Vannildo Mendes e Nelson Motta
Enviados Especiais
Havana (Cuba) - O presidente Luiz Inácio Lula da Silva começou hoje a assinar em Cuba um conjunto de acordos de intercâmbio nas áreas econômica, tecnológica, empresarial e social que contribuirão para tirar o regime socialista de Fidel Castro do isolamento em que se encontra há 40 anos.
Esses acordos, cujo valor pode ultrapassar os US$ 200 milhões, têm, na prática, três sentidos: dinamizar a combalida economia cubana, dar um basta no bloqueio econômico imposto pelos Estados Unidos há 40 anos e obedecido pela comunidade internacional, além de sinalizar para o mundo a solidariedade brasileira a um país amigo.
Na esfera privada, Lula e Fidel tratarão de temas sensíveis, como a necessidade de fazer avançar o diálogo democrático e a questão dos direitos humanos na ilha. Em retribuição, Cuba transferirá para o Brasil tecnologia e conhecimentos em áreas em que possui excelência. Entre essas áreas estão a segurança alimentar, os esportes olímpicos e a saúde pública.
Conquistas revolucionárias fizeram Cuba alcançar índices de primeiro mundo nessas áreas. O país tem disparado a menor taxa de mortalidade infantil (6,5 por grupo de mil nascidos vivos), a maior longevidade (76,5 anos), o melhor índice olímpico, a menor taxa de desemprego (quase zero) e os melhores indicadores nutricionais da América Latina.
Lula desembarcou no início da tarde (13h15 em Brasília) no aeroporto internacional Jose Marti. Em deferência a Lula, Fidel abriu uma exceção e recebeu o presidente brasileiro no aeroporto. Os dois seguiram juntos numa caravana de onze Mercedes reluzentes para almoçar na Casa de Protocolo, onde Lula está hospedado. A primeira conversa, no almoço, foi descontraída e ao som de músicas brasileiras tocadas pela orquestra do corpo da guarda presidencial. Fidel deteve-se um bom tempo com o ministro-chefe da Casa Civil, José Dirceu, que morou em Cuba como exilado político durante a ditadura militar brasileira.
Além dele, integram a comitiva brasileira os ministros Humberto Costa (Saúde), Luiz Furlan (Desenvolvimento), Celso Amorim (Relações Exteriores), José Graziano (Segurança Alimentar), Agnelo Queiroz (Esportes) e Luiz Dulci (secretário especial da Presidência). Dulci também foi exilado em Cuba.
Em seguida, os dois presidentes e comitivas participaram, no Palácio da Revolução, da cerimônia de chegada. Fidel brindou Lula com uma cerimônia emocionante, com direito a tapete vermelho e tratamento dispensado apenas aos chefes de Estado mais admirados pelo governo cubano.

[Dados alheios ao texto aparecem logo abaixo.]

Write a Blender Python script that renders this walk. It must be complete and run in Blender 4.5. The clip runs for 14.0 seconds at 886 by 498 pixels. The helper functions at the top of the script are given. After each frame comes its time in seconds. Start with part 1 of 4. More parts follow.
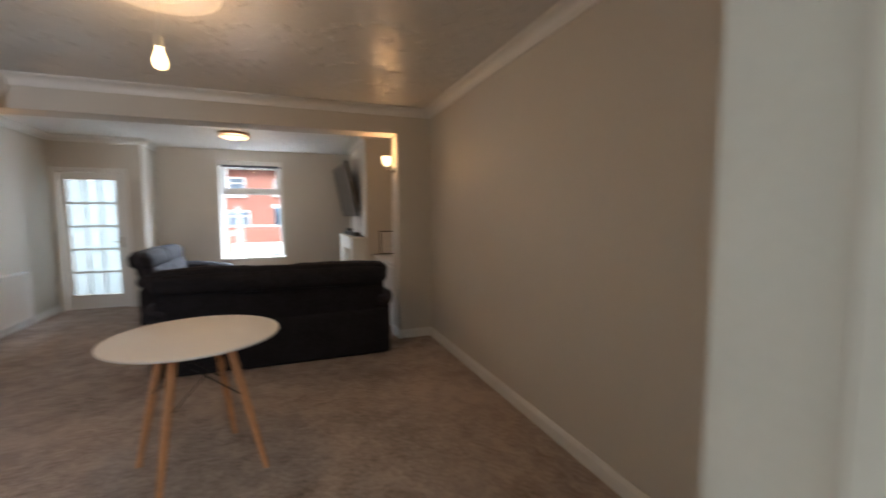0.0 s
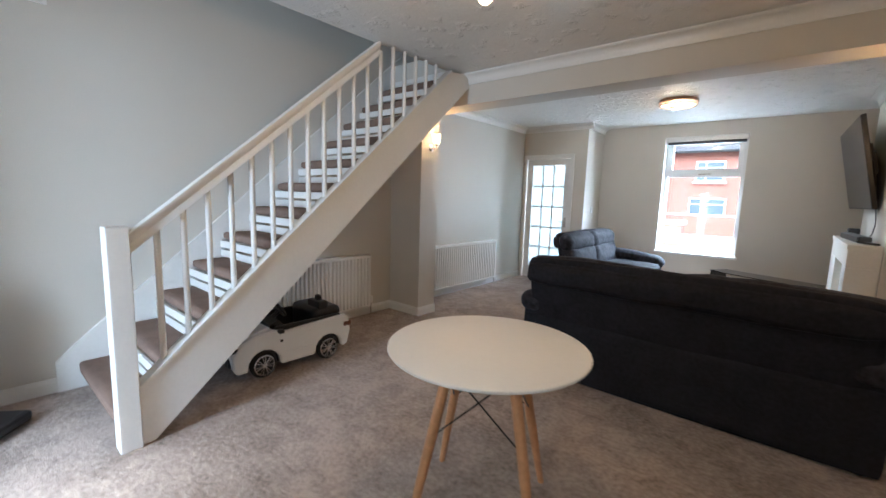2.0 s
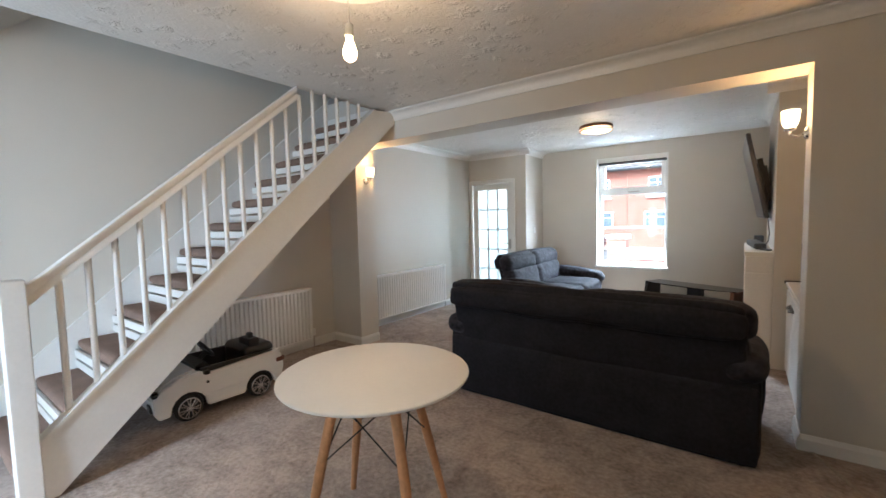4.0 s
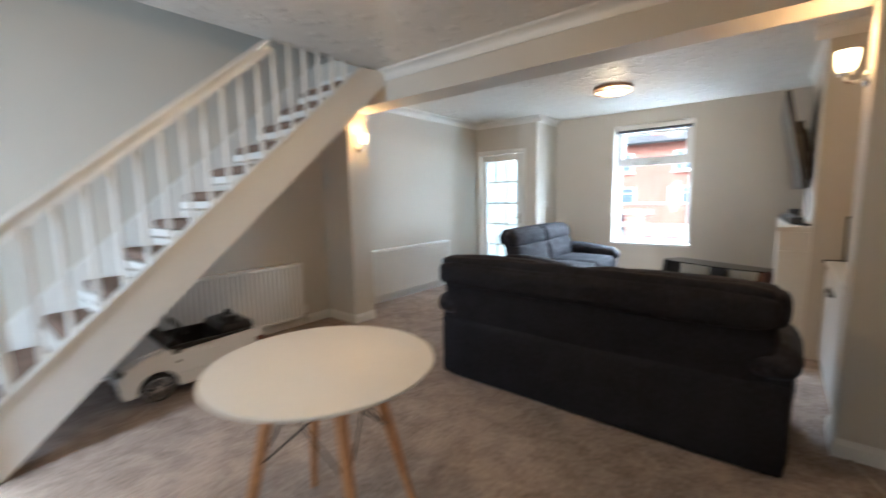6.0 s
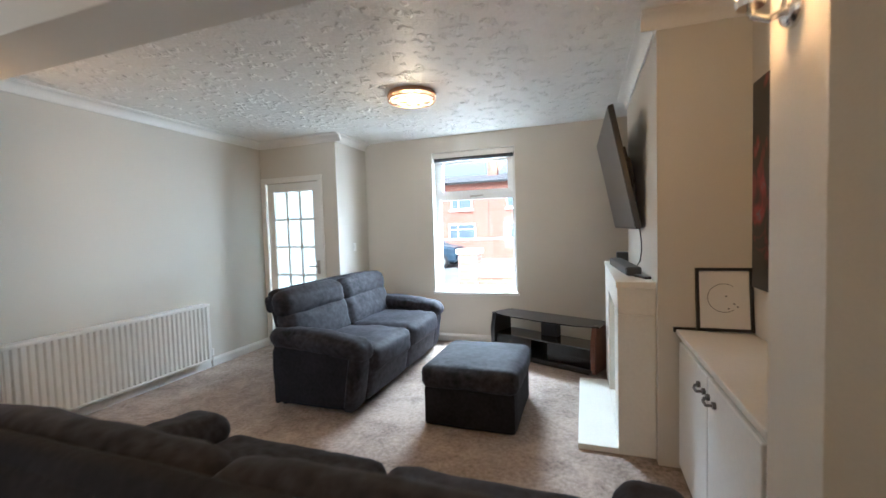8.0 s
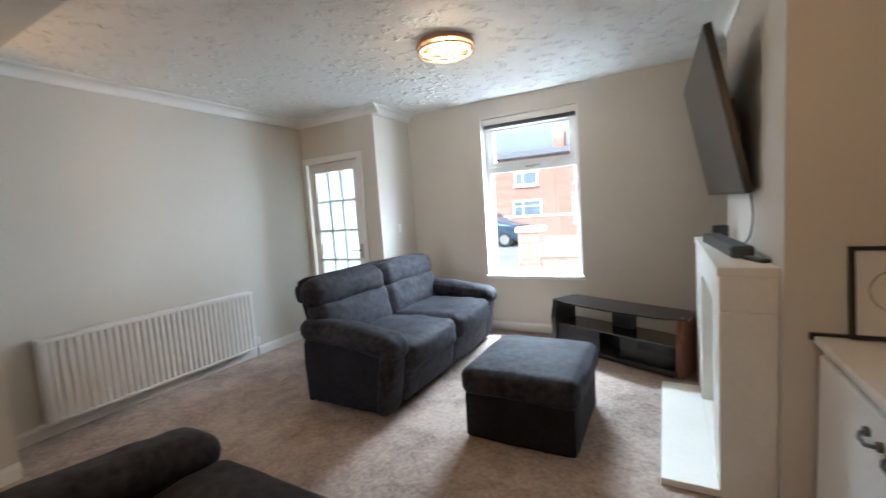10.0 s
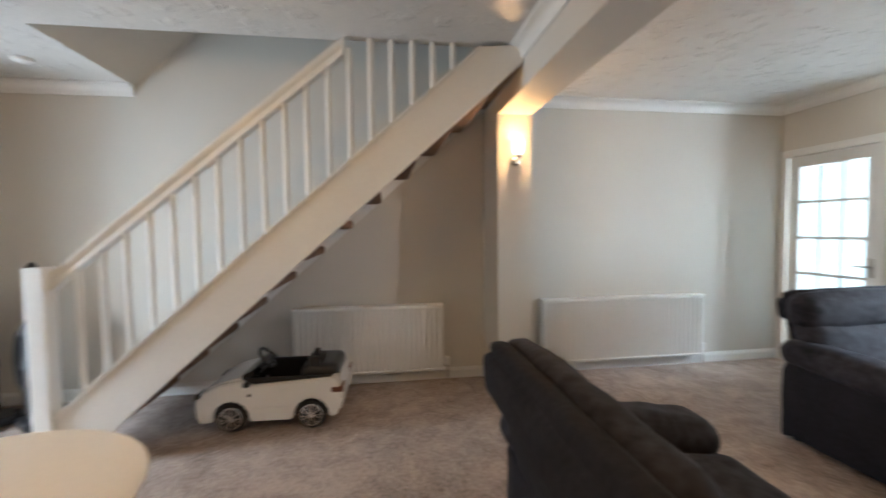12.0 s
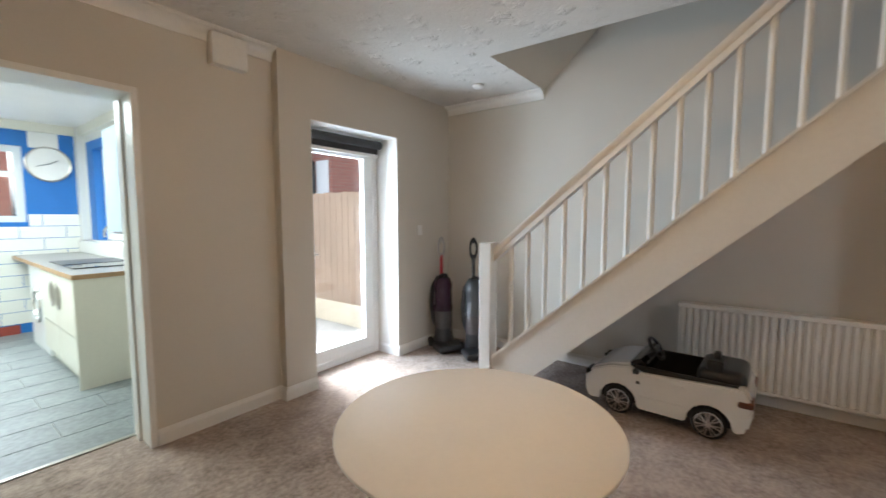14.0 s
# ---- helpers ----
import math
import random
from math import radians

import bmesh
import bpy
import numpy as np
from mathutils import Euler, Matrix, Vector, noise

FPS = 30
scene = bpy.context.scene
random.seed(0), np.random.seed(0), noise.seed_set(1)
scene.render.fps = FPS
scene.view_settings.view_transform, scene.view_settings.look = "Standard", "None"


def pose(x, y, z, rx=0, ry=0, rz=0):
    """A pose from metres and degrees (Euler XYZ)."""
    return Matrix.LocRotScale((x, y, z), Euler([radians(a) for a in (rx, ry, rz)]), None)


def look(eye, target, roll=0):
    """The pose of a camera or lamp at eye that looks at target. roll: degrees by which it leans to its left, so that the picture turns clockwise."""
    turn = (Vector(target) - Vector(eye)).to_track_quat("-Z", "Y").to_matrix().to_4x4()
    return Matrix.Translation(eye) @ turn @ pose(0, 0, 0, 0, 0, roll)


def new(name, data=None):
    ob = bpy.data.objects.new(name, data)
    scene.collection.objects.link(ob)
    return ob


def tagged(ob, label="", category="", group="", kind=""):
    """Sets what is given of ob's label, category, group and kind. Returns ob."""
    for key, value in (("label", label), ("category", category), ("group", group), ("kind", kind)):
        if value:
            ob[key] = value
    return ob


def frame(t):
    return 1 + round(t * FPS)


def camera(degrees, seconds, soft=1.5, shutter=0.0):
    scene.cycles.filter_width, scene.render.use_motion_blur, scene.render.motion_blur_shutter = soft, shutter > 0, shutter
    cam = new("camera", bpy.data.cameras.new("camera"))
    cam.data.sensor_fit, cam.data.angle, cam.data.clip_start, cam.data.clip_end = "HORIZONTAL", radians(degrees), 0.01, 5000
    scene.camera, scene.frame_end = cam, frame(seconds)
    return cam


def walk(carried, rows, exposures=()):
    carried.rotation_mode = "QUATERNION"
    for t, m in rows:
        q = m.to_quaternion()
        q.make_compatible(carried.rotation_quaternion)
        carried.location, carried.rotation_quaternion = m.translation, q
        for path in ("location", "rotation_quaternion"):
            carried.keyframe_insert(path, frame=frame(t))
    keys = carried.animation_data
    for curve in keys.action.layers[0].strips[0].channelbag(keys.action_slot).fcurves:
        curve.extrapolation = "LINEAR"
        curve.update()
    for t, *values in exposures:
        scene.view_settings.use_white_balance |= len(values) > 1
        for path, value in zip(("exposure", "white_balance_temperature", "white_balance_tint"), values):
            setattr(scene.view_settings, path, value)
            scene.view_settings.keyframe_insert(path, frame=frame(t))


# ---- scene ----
cam = camera(94.7, 14.0, shutter=0.5)
PATH = [
    (0, (0.22, 0.104, 1.362), (0.92, 1.969, 1.195), -0.3),
    (0.5, (0.259, 0.386, 1.383), (0.333, 2.38, 1.249), -1.6),
    (1, (0.305, 0.687, 1.352), (-0.036, 2.651, 1.189), -2.0),
    (1.5, (0.355, 0.955, 1.376), (-0.524, 2.74, 1.171), 0.1),
    (2, (0.63, 1.169, 1.347), (-0.644, 2.689, 1.089), 1.8),
    (2.5, (0.812, 1.186, 1.361), (-0.467, 2.696, 1.073), 1.9),
    (3, (0.922, 1.205, 1.364), (-0.271, 2.791, 1.122), 1.8),
    (3.5, (1.009, 1.28, 1.396), (-0.126, 2.918, 1.229), 0.7),
    (3.7, (1.024, 1.299, 1.398), (-0.117, 2.935, 1.252), -0.3),
    (5.8, (1.04, 1.513, 1.323), (-0.351, 2.929, 1.076), -1.4),
    (6, (1.013, 1.696, 1.336), (-0.239, 3.236, 1.085), -1.2),
    (6.5, (0.895, 2.093, 1.389), (-0.015, 3.861, 1.178), -1.3),
    (7, (0.889, 2.592, 1.368), (0.173, 4.455, 1.239), -1.7),
    (7.2, (0.849, 2.768, 1.398), (0.191, 4.655, 1.307), -1.5),
    (9.3, (0.903, 3.948, 1.358), (0.198, 5.813, 1.209), -3.6),
    (9.5, (0.9, 3.953, 1.363), (0.138, 5.794, 1.197), -3.6),
    (10, (0.845, 3.929, 1.361), (-0.11, 5.676, 1.177), -3.9),
    (10.5, (0.803, 3.88, 1.376), (-0.441, 5.437, 1.202), -3.7),
    (11, (0.744, 3.8, 1.382), (-0.827, 5.03, 1.237), -2.9),
    (11.5, (0.695, 3.679, 1.372), (-1.136, 4.474, 1.255), -1.7),
    (12, (0.683, 3.536, 1.336), (-1.295, 3.819, 1.24), -0.6),
    (12.5, (0.69, 3.395, 1.346), (-1.297, 3.199, 1.237), 0.4),
    (13, (0.711, 3.283, 1.352), (-1.18, 2.647, 1.218), 0.7),
    (13.5, (0.723, 3.203, 1.348), (-1.021, 2.236, 1.2), 0.4),
    (14, (0.726, 3.167, 1.346), (-0.869, 1.972, 1.182), 0.0),
]
walk(cam, [(t, look(eye, target, roll)) for t, eye, target, roll in PATH],
     exposures=[(0.0, 2.75, 5800, 8), (0.5, 2.88, 5500, 6), (1.0, 3.2, 5050, 3), (3.7, 3.4, 5300, 3), (7.2, 3.5, 5300, 2), (9.5, 3.28, 5350, 3), (11.0, 3.45, 5450, 4), (12.5, 3.55, 5450, 3), (14.0, 3.3, 5500, 3)])


# ---- world, sun and large lights ----
world = bpy.data.worlds.new("overcast_sky")
scene.world = world
world.use_nodes = True
wn = world.node_tree.nodes
sky = wn.new("ShaderNodeTexSky")
sky.sky_type, sky.sun_disc = "NISHITA", False
sky.sun_elevation, sky.sun_rotation = radians(50), radians(190)
sky.air_density, sky.dust_density, sky.ozone_density = 0.7, 8.0, 0.4
wn["Background"].inputs["Strength"].default_value = 0.053
cloud = wn.new("ShaderNodeHueSaturation")
cloud.inputs["Saturation"].default_value = 0.35
world.node_tree.links.new(sky.outputs[0], cloud.inputs["Color"])
world.node_tree.links.new(cloud.outputs[0], wn["Background"].inputs["Color"])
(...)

Após a execução dos hinos brasileiro e cubano, os dois passaram em revista as tropas. Fidel trajava o seu tradicional conjunto verde oliva de guerrilheiro revolucionário. O andar trôpego revelou o peso dos 77 anos de idade e os percalços da vida engajada que tem enfrentado o presidente cubano.

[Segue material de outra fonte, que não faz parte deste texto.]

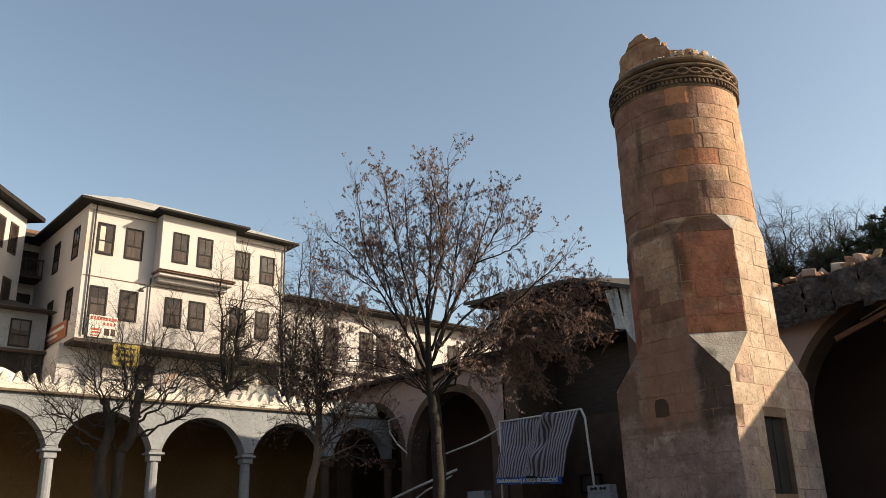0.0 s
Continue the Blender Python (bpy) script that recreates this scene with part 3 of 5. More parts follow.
def lathe(name, prof, material, label="", n=72, wob=0.0, a_from=0.0, a_to=2 * math.pi):
    V, F = [], []
    full = a_to - a_from > 6.28
    for i in range(n + (0 if full else 1)):
        a = a_from + (a_to - a_from) * i / n
        for r, z in prof:
            rr = r + wob * noise.noise(Vector((math.cos(a) * 3, math.sin(a) * 3, z * 4)))
            V.append((rr * math.cos(a), rr * math.sin(a), z))
    m = len(prof)
    for i in range(n):
        for j in range(m - 1):
            a, b = i * m + j, ((i + 1) % n if full else i + 1) * m + j
            F.append((a, b, b + 1, a + 1))
    return obj(name, V, F, material, minaret, label, smooth=False)


lathe("cornice_band", [(1.40, 10.12), (1.448, 10.128), (1.462, 10.15), (1.465, 10.30), (1.53, 10.312), (1.54, 10.345), (1.50, 10.362), (1.435, 10.37), (1.435, 10.60), (1.52, 10.61), (1.55, 10.64), (1.545, 10.675), (1.48, 10.70), (1.37, 10.715), (1.345, 10.80)], M_CORNICE, "carved cornice band", wob=0.012, n=110)
lathe("cornice_torus", [(1.32, 10.79), (1.40, 10.80), (1.45, 10.835), (1.46, 10.885), (1.445, 10.935), (1.40, 10.965), (1.30, 10.985), (1.0, 10.99)], M_CORNICE, "round moulding, worn by the weather", wob=0.035, n=110)
# a row of small dentils and a chain of pointed links
for i in range(92):
    a = 2 * math.pi * i / 92
    q = Matrix.Rotation(a, 4, "Z")
    bm = bmesh.new()
    hd = 0.125 * RS.uniform(0.75, 1.0)
    bmesh.ops.create_cube(bm, size=1, matrix=q @ Matrix.Translation((1.488, 0, 10.295 - hd / 2)) @ Matrix.Diagonal((0.08, 0.056, hd, 1)))
    bmesh.ops.bevel(bm, geom=bm.edges[:], offset=0.017, segments=1, affect="EDGES")
    part("dentil", bm, M_CORNICE, minaret)
for i in range(32):
    a = 2 * math.pi * i / 32
    V, F = [], []
    for sg in (-1, 1):
        pts = [Vector((1.495 + 0.02 * math.sin(math.pi * t), (t - 0.5) * 0.315, 10.485 + sg * (0.072 + 0.012 * math.sin(i * 2.3)) * math.sin(math.pi * t) ** 0.8)) for t in np.linspace(0, 1, 9)]
        tube(V, F, pts, [0.042] + [0.030] * 7 + [0.042], 6)
    m = Matrix.Rotation(a, 4, "Z")
    obj("link", [m @ v for v in V], F, M_CORNICE, minaret)
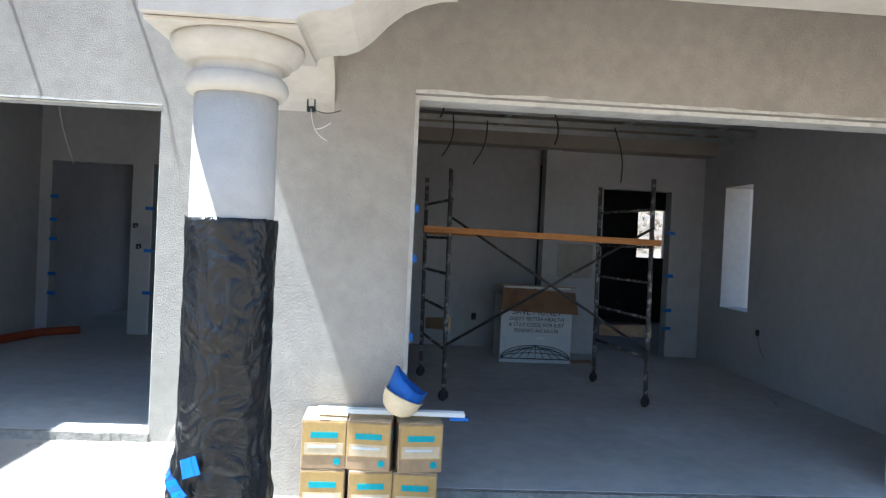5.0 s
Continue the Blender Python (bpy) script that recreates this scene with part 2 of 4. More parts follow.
ORANGE_BAG = material("orange_sack", (0.55, 0.15, 0.04), 0.7, spread=0.2, scale=10, bump=0.3, second=(0.65, 0.62, 0.56), second_at=0.55, second_scale=9)
DRYWALL = material("drywall_sheet", (0.46, 0.46, 0.45), 0.85, spread=0.08, bump=0.04, second=(0.36, 0.36, 0.35), second_at=0.6)
GREEN_BOX = material("junction_plastic", (0.03, 0.055, 0.05), 0.6, spread=0.3, scale=30, bump=0.2)


# ---- mesh helpers ----
def box(bm, c, s, rot=None, bev=0.0):
    m = Matrix.Translation(c) @ (rot or Matrix.Identity(4)) @ Matrix.Diagonal((*s, 1))
    r = bmesh.ops.create_cube(bm, size=1, matrix=m)
    if bev:
        es = list({e for v in r["verts"] for e in v.link_edges})
        bmesh.ops.bevel(bm, geom=es, offset=bev, segments=2, affect="EDGES", profile=0.6)
    return bm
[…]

Fidel cumprimentou afetivamente os integrantes da delegação brasileira, detendo-se por alguns instantes com José Dirceu, a quem dirigiu palavras especiais de agradecimento. Dirceu não resistiu e chorou enquanto abraçava o dirigente cubano. Depois tirou os óculos e enxugou o rosto.
Fidel e Lula vão jantar e manter o primeiro encontro reservado ainda esta noite, no Palácio da Revolução, um magnífico edifício que funcionou como Palácio da Justiça durante a ditadura de Fulgêncio Batista, deposto em 1959 pela revolução socialista.
Os dois governos combinaram não dar publicidade às conversas sobre os temas políticos, sobretudo na questão dos direitos humanos e a necessidade de concessões democráticas no fechado regime de Fidel.
No último briefing antes de embarcar para Cuba, Lula definiu sua visita à ilha como uma viagem de negócios e desconversou quando indagado sobre os temas políticos. "Nem eu e nenhum chefe de estado vai chegar a um país ditando regras para a política interna, estando ou não de acordo". A seguir, o presidente disse que, em outra ocasião, dará sua opinião política e sentará com o governo cubano na busca de soluções.
Lula não perdeu a chance de condenar o bloqueio econômico que, há quatro décadas, sufoca a economia cubana. "Nunca estive de acordo com o bloqueio. Condeno o bloqueio porque ele é desumano, porque nega ao povo a oportunidade que outros países tiveram no mundo".
Apesar da crise, a economia cubana tem resistido como pode, e as conquistas sociais estão sendo mantidas, mesmo a duras penas. Na década de 90, o governo implementou um programa de abertura econômica que vem dinamizando o turismo e modernizando setores, como o da sucateada indústria açucareira.